In recent years, smart investors have diversified their portfolios into alternative investments such as real estate and commodities, to buoy their holdings in times of market stress. But 2008 proved to be an anomaly, with those asset classes falling right down along with stocks. The average real estate and commodity mutual fund fell 40% to 50% last year, The Wall Street Journal reports.

But some financial advisers are still holding out hope that alternatives will rebound in 2009, including Judith Shine of Shine Investment Advisory Services in Lone Tree, Colo. In 2008, she allocated about 20% of her clients’ portfolios to alternatives. Currently, she has pared that back slightly, to 15%, on the hope that real estate, commodities, hedging and other alternatives will rebound in the coming year.

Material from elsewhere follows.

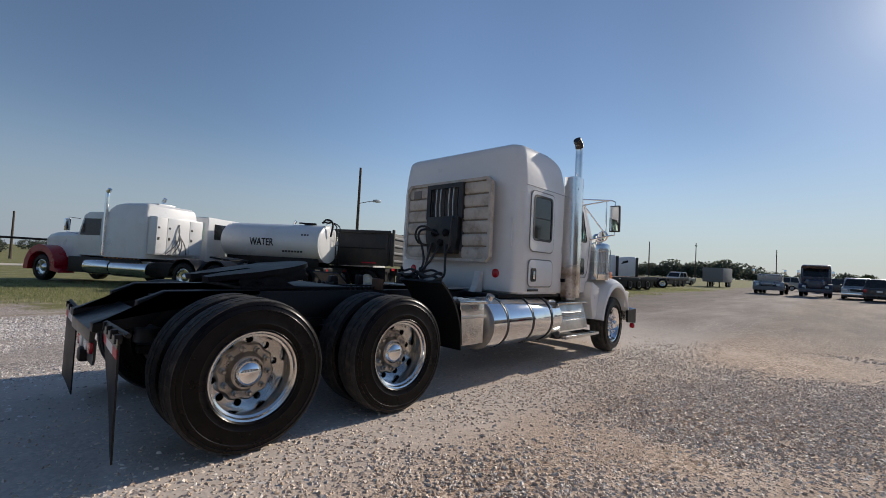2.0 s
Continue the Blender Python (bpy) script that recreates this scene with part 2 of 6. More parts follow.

Last year, about 25% of the 600 new mutual funds brought to market concentrated on alternatives, many of them exchange-traded funds that short the market. Clearly, investment firms are pulling out all the stops to keep investors’ money.

“Folks are definitely looking for strategies that can do well in sideways to difficult markets,” commented John Moninger, head of advisory services at LPL Financial, which has seen brisk sales of alternatives in the past year. Certainly, one of the strongest performers in 2008 was long-short funds, which fell only 15% in 2008. A handful, about 10%, even ended the year in positive territory.